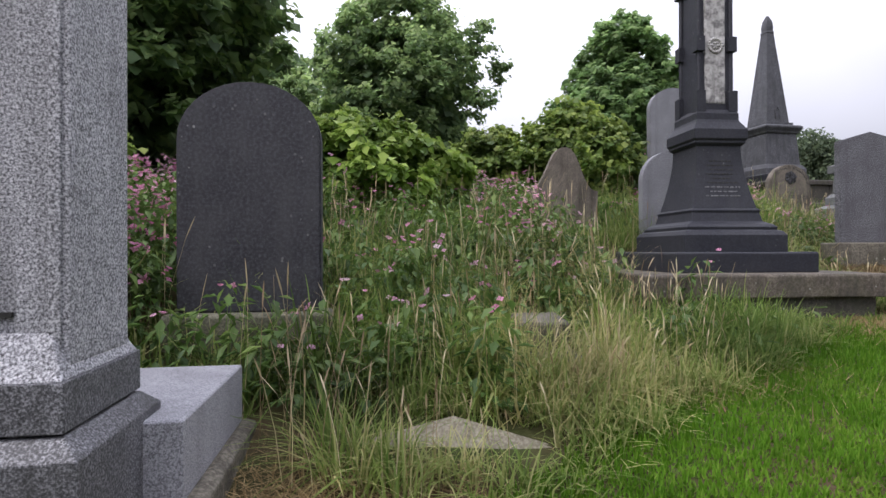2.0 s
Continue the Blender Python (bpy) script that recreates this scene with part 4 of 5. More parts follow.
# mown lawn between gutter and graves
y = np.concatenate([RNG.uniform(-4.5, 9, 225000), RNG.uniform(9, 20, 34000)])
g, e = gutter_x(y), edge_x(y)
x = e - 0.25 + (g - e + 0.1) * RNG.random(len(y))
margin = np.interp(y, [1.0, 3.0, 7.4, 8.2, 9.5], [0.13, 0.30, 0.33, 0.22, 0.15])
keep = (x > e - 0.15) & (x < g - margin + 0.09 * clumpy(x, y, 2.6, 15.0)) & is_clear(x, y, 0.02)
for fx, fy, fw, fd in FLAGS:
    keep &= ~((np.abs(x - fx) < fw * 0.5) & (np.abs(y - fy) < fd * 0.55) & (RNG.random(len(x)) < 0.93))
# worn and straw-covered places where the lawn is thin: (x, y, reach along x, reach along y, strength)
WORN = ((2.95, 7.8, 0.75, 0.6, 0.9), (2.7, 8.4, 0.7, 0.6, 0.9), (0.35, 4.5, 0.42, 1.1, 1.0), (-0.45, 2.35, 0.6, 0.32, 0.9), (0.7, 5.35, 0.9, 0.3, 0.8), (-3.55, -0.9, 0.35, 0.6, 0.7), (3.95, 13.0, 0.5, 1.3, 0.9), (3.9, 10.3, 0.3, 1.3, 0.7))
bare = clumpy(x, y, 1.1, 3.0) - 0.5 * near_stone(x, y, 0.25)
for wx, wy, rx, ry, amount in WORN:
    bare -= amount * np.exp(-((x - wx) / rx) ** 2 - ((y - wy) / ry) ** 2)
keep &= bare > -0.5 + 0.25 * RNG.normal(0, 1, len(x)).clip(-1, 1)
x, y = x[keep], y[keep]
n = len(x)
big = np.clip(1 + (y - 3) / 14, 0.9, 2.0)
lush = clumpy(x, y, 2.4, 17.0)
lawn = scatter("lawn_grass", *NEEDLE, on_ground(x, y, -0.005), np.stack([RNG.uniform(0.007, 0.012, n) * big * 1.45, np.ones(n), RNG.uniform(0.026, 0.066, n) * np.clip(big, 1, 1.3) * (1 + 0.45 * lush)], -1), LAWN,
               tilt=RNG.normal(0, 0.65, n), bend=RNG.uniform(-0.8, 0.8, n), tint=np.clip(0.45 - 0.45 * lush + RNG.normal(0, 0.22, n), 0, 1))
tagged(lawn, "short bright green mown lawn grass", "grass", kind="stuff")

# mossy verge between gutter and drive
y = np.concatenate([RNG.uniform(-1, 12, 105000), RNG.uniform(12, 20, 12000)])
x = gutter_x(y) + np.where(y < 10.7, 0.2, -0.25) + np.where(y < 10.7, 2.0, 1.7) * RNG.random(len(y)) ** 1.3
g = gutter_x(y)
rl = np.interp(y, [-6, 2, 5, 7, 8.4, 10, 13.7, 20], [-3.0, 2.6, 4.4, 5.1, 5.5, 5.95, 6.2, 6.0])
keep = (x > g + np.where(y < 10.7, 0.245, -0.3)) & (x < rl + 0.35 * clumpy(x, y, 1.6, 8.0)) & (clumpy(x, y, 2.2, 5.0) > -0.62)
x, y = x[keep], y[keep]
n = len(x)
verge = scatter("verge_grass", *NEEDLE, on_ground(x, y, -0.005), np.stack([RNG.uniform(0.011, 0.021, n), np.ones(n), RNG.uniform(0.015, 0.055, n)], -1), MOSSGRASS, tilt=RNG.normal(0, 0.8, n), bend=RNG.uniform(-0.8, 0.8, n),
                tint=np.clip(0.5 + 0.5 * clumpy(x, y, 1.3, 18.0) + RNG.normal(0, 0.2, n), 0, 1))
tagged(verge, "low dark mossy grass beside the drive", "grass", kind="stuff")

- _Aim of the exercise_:
Take the listing above and restate it word for word, without its pictures.

- _Exercise result_:
2.0 s
Continue the Blender Python (bpy) script that recreates this scene with part 4 of 5. More parts follow.
# mown lawn between gutter and graves
y = np.concatenate([RNG.uniform(-4.5, 9, 225000), RNG.uniform(9, 20, 34000)])
g, e = gutter_x(y), edge_x(y)
x = e - 0.25 + (g - e + 0.1) * RNG.random(len(y))
margin = np.interp(y, [1.0, 3.0, 7.4, 8.2, 9.5], [0.13, 0.30, 0.33, 0.22, 0.15])
keep = (x > e - 0.15) & (x < g - margin + 0.09 * clumpy(x, y, 2.6, 15.0)) & is_clear(x, y, 0.02)
for fx, fy, fw, fd in FLAGS:
    keep &= ~((np.abs(x - fx) < fw * 0.5) & (np.abs(y - fy) < fd * 0.55) & (RNG.random(len(x)) < 0.93))
# worn and straw-covered places where the lawn is thin: (x, y, reach along x, reach along y, strength)
WORN = ((2.95, 7.8, 0.75, 0.6, 0.9), (2.7, 8.4, 0.7, 0.6, 0.9), (0.35, 4.5, 0.42, 1.1, 1.0), (-0.45, 2.35, 0.6, 0.32, 0.9), (0.7, 5.35, 0.9, 0.3, 0.8), (-3.55, -0.9, 0.35, 0.6, 0.7), (3.95, 13.0, 0.5, 1.3, 0.9), (3.9, 10.3, 0.3, 1.3, 0.7))
bare = clumpy(x, y, 1.1, 3.0) - 0.5 * near_stone(x, y, 0.25)
for wx, wy, rx, ry, amount in WORN:
    bare -= amount * np.exp(-((x - wx) / rx) ** 2 - ((y - wy) / ry) ** 2)
keep &= bare > -0.5 + 0.25 * RNG.normal(0, 1, len(x)).clip(-1, 1)
x, y = x[keep], y[keep]
n = len(x)
big = np.clip(1 + (y - 3) / 14, 0.9, 2.0)
lush = clumpy(x, y, 2.4, 17.0)
lawn = scatter("lawn_grass", *NEEDLE, on_ground(x, y, -0.005), np.stack([RNG.uniform(0.007, 0.012, n) * big * 1.45, np.ones(n), RNG.uniform(0.026, 0.066, n) * np.clip(big, 1, 1.3) * (1 + 0.45 * lush)], -1), LAWN,
               tilt=RNG.normal(0, 0.65, n), bend=RNG.uniform(-0.8, 0.8, n), tint=np.clip(0.45 - 0.45 * lush + RNG.normal(0, 0.22, n), 0, 1))
tagged(lawn, "short bright green mown lawn grass", "grass", kind="stuff")

# mossy verge between gutter and drive
y = np.concatenate([RNG.uniform(-1, 12, 105000), RNG.uniform(12, 20, 12000)])
x = gutter_x(y) + np.where(y < 10.7, 0.2, -0.25) + np.where(y < 10.7, 2.0, 1.7) * RNG.random(len(y)) ** 1.3
g = gutter_x(y)
rl = np.interp(y, [-6, 2, 5, 7, 8.4, 10, 13.7, 20], [-3.0, 2.6, 4.4, 5.1, 5.5, 5.95, 6.2, 6.0])
keep = (x > g + np.where(y < 10.7, 0.245, -0.3)) & (x < rl + 0.35 * clumpy(x, y, 1.6, 8.0)) & (clumpy(x, y, 2.2, 5.0) > -0.62)
x, y = x[keep], y[keep]
n = len(x)
verge = scatter("verge_grass", *NEEDLE, on_ground(x, y, -0.005), np.stack([RNG.uniform(0.011, 0.021, n), np.ones(n), RNG.uniform(0.015, 0.055, n)], -1), MOSSGRASS, tilt=RNG.normal(0, 0.8, n), bend=RNG.uniform(-0.8, 0.8, n),
                tint=np.clip(0.5 + 0.5 * clumpy(x, y, 1.3, 18.0) + RNG.normal(0, 0.2, n), 0, 1))
tagged(verge, "low dark mossy grass beside the drive", "grass", kind="stuff")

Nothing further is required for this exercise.